First and foremost, lawmakers must abandon these “alphabet soup” proposals. Just say “no” to RGGI, PACER, PRESS, AEPS, and all other costly Green New Deal-styled abbreviations pushed by the governor.
Next, lawmakers must address the regulatory bottlenecks that inhibit energy production. For starters, bills like Senate Bill 333–also known as the Regulations from the Executive in Need of Scrutiny (REINS) Act–would require legislative approval of any new regulation with a $100 million economic impact, shifting the power away from unelected bureaucrats back to our elected representatives.
Even progressives and environmentalists should embrace cutting red tape. When surveyed, wind and solar developers cite local ordinances, zoning, and permitting as the leading causes of project cancellation. Meanwhile, lack of funding was the least-cited reason.
Comprehensive regulatory reform will streamline the approval process, boost output, and reduce costs due to increased competition. By cutting about a third of Pennsylvania’s 164,000 regulations, lawmakers could add more than 180,000 jobs and $9.2 billion to the commonwealth’s annual GDP.

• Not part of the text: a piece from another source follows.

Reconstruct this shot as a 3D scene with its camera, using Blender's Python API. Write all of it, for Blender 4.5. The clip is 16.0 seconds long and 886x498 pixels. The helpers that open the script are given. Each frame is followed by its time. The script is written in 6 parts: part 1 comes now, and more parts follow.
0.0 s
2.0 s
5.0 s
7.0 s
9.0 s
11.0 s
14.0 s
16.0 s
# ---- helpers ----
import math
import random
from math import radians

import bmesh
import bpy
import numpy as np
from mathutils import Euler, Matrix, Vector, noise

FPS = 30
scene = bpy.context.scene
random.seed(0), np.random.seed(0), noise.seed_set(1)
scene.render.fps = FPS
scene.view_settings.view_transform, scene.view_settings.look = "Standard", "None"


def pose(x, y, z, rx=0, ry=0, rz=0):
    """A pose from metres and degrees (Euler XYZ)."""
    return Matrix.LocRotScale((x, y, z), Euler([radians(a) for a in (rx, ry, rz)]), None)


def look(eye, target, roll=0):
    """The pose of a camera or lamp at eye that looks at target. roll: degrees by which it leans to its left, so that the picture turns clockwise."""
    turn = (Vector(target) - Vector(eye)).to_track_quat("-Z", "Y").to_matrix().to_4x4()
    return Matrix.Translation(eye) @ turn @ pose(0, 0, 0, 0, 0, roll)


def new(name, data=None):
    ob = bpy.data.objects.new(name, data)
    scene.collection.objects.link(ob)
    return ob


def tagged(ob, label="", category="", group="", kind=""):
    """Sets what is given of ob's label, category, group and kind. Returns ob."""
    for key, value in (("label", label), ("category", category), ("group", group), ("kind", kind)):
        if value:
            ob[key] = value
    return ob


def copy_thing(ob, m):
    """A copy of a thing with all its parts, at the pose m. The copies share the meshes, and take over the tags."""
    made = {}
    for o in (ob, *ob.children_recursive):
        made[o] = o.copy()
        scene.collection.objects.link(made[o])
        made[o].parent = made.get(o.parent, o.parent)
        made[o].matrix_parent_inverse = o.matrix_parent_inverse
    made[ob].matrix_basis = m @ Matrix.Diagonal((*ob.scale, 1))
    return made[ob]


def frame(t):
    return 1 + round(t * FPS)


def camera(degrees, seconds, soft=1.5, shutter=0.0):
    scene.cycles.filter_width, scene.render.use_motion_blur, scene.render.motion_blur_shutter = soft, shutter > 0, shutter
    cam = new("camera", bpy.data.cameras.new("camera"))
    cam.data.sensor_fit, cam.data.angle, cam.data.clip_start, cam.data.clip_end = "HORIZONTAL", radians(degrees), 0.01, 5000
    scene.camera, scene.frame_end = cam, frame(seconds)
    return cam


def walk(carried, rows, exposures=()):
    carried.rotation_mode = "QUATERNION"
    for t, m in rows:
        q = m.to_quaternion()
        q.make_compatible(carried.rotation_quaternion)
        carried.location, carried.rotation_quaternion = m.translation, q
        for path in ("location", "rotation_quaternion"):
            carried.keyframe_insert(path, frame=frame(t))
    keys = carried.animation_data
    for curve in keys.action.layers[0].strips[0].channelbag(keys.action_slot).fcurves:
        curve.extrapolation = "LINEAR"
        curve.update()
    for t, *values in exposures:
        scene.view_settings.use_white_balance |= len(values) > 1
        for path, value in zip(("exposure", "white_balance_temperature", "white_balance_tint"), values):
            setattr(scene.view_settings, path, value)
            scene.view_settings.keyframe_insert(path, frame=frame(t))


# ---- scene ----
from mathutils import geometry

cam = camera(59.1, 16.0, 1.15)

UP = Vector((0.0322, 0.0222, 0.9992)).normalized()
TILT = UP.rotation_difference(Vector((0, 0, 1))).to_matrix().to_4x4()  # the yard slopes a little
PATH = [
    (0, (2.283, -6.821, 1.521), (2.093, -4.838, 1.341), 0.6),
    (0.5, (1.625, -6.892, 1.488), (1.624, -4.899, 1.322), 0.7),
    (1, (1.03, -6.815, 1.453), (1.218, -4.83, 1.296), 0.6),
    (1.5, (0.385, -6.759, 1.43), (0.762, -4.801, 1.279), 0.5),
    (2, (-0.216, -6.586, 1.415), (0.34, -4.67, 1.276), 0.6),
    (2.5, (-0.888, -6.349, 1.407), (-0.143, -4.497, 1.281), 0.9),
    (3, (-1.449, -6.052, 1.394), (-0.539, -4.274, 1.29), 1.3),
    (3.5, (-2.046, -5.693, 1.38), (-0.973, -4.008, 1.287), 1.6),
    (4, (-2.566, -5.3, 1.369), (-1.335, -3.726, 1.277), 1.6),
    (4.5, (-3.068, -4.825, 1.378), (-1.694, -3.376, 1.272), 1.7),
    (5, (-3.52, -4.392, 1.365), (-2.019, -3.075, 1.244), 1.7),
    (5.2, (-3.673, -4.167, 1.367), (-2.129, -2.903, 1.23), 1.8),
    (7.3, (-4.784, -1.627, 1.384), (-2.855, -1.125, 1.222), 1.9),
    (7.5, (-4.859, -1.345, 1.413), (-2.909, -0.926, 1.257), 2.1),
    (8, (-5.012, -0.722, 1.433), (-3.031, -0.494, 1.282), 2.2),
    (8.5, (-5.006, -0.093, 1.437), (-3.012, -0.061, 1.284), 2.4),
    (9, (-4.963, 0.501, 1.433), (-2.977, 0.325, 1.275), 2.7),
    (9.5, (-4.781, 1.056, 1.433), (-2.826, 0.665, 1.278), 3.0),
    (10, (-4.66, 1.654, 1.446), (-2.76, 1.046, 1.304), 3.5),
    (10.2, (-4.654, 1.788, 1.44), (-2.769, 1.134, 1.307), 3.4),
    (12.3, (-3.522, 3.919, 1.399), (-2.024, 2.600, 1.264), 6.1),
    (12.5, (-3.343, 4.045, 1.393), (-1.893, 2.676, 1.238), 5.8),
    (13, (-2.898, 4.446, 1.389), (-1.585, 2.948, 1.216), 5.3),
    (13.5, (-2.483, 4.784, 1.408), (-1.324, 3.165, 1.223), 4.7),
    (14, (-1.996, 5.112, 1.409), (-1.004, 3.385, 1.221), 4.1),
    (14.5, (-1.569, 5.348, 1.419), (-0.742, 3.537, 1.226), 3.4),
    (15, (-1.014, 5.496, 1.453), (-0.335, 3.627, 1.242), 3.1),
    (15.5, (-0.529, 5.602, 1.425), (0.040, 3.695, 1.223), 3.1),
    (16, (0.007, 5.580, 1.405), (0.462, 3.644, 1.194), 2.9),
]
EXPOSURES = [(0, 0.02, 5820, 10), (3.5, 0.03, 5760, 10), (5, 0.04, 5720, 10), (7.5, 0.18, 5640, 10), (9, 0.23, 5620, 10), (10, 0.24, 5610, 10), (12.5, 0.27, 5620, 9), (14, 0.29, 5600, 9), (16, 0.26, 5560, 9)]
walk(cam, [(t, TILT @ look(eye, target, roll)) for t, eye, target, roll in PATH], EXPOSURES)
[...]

Such reforms enjoy bipartisan support. About two-thirds of Pennsylvanians think that government red tape prevents energy production, drives up costs for consumers, and exaggerates environmental or safety benefits. Roughly the same number believes addressing rising energy affordability is more important than mitigating climate change.
Pennsylvania is an energy powerhouse. Our commonwealth exports more electricity than any other state. Plus, the Keystone State produces more carbon-free electricity than any other RGGI state. Yet, due to Gov. Shapiro’s ill-advised policies, Pennsylvanians are unable to reap the benefits of their homegrown energy dominance. It’s high time that the governor works with lawmakers to unleash Pennsylvania’s energy and usher in a new era of energy affordability for the good people of our great commonwealth.
And while it may remain muggy outside, Pennsylvanians shouldn’t sweat every time their electricity bill arrives.
Megan Martin is the chief operating officer and general counsel for the Commonwealth Foundation, Pennsylvania’s free-market think tank.